I’m not condoning the actions of the Tribune and certainly I feel that he should have been able to point these things out without getting fired - if its supposed to be a paper that follows proper journalistic standards. I just think that Richard was a little unwise and should have been aware of the fallout for him - he knows the score about newspapers(especially IN&M ones) work in Ireland. I do feel sorry for him, in a way, although I’ve always seriously disliked his politics.
Delevan got was coming. He is a total loose cannon and a bully to boot. As for showing the copy to a lawyer? He was told by his chief sub the piece was dodgy and — FACT — he refused to contact the legal dept about it.
You know Harry, I believe you. Thanks for letting us know the facts and it answers my question about the legal vetting of the piece. I presumed it had been, never having worked in a news room. I assumed he wouldn’t have a choice, but that the decision would be with someone higher up.

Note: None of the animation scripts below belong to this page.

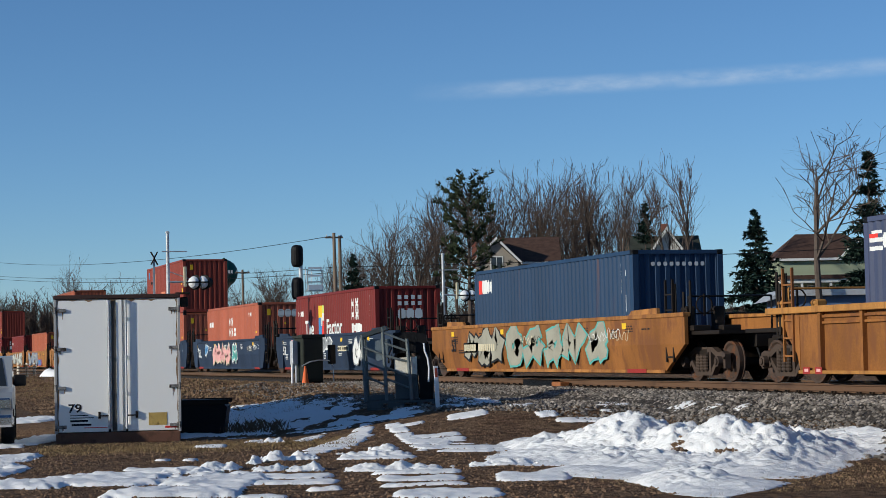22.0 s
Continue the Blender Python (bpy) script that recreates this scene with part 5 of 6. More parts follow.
# ---- pickup beside the trailer ----
def pickup():
    root = thing("pickup_truck", pose(-40.95, 2.86, 0, 0, 0, -6), "silver-white pickup truck parked nose first by the trailer", "pickup")
    body_m = surface("silver_car_paint", (0.36, 0.38, 0.40), 0.3, 0.3, 3, 0.06, (0.35, 0.33, 0.30), 0.72, (1, 1, 1), 0.0)
    glass = surface("dark_car_glass", (0.02, 0.025, 0.03), 0.05, 0.0, 3, 0.05, None, 0.6, (1, 1, 1), 0.0)
    chrome = surface("chrome", (0.6, 0.6, 0.62), 0.12, 1.0, 3, 0.05, None, 0.6, (1, 1, 1), 0.0)
    tyre = surface("tyre_rubber", (0.018, 0.018, 0.018), 0.9, 0, 8, 0.3, (0.07, 0.06, 0.05), 0.58)
    prof = [(0.0, 0.55), (0.05, 0.95), (-0.05, 1.12), (-1.25, 1.2), (-1.25, 0.45), (-0.1, 0.42)]
    part("hood", Shape().prism(prof, -0.95, 0.95).mesh("hood", body_m), root)
    part("cab", Shape().prism([(-1.25, 0.45), (-1.25, 1.2), (-1.95, 1.84), (-3.6, 1.86), (-3.75, 1.2), (-3.75, 0.45)], -0.93, 0.93).mesh("cab", body_m), root)
    part("bed", Shape().box(-5.6, -0.95, 0.5, -3.75, 0.95, 1.25, 0.04).mesh("bed", body_m), root)
    part("windshield", Shape().add([(-1.27, -0.82, 1.235), (-1.27, 0.82, 1.235), (-1.9, 0.72, 1.81), (-1.9, -0.72, 1.81)], [(0, 1, 2, 3)]).mesh("windshield", glass), root)
    for sy in (-1, 1):
        part("side_window", Shape().add([(-1.5, sy * 0.935, 1.25), (-3.4, sy * 0.935, 1.25), (-3.35, sy * 0.935, 1.75), (-2.0, sy * 0.935, 1.76)], [(0, 1, 2, 3)]).mesh("side_window", glass), root)
        part("headlight", Shape().box(-0.1, min(sy * 0.58, sy * 0.93), 0.78, 0.06, max(sy * 0.58, sy * 0.93), 1.0, 0.03).mesh("headlight", chrome), root, "clear headlight")
        part("mirror", Shape().box(-1.6, min(sy * 0.95, sy * 1.22), 1.22, -1.45, max(sy * 0.95, sy * 1.22), 1.45, 0.03).mesh("mirror", steel_black), root, "black wing mirror")
        for x in (-0.85, -4.7):
            w = part("wheel", Shape().lathe([(0.2, -0.13), (0.36, -0.13), (0.40, -0.08), (0.40, 0.08), (0.36, 0.13), (0.2, 0.13)], (x, sy * 0.84, 0.40), "y", 22).mesh("wheel", tyre), root, "black tyre")
            part("rim", Shape().lathe([(0.05, -0.10), (0.21, -0.12), (0.21, 0.12), (0.05, 0.10)], (x, sy * 0.84, 0.40), "y", 16).mesh("rim", chrome), w)
    part("grille", Shape().box(-0.02, -0.56, 0.68, 0.06, 0.56, 1.0, 0.02).mesh("grille", steel_black), root)
    part("bumper", Shape().box(-0.15, -0.98, 0.42, 0.14, 0.98, 0.66, 0.05).mesh("bumper", chrome), root, "chrome bumper")


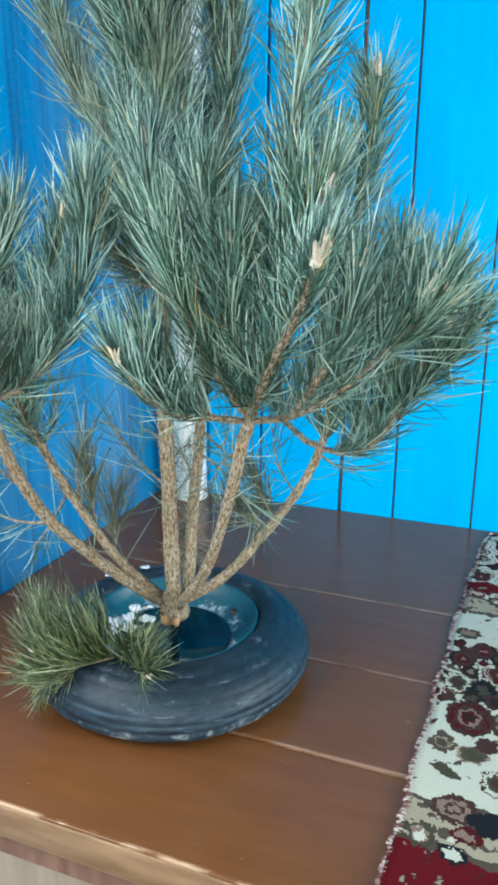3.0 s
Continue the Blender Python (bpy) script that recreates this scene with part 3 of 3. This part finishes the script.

As we’ve argued here before, the property market in Ireland has been pumped up and that there has been certain vested interests involved in this, including Government. We’ve also argued that this is definitely not the right thing for the Irish economy in the long term. The ARW post highlighted the same issue. Its a concern that the same points haven’t been made by our national newspapers, but because they are so tied into the economic benefits of property speculation they prefer not to.
The piece was dodgy because it’s tone suggested that McDonald was shifty and a hypocrite. It was written in a way that could, considering Irish defamation laws, been seen as libelous. Not because what was said was inaccurate but because it suggested underhandedness - talking up the housing market while at the same time having personal experience of a downturn.
Clearly Richard was his own worst enemy but still it is really the case that these ‘anomalies’ between what is being said and what is happening can only be pointed out an semi-anonymous blogs, which are too small for the big wigs to notice, and which if they do are easy to dismiss?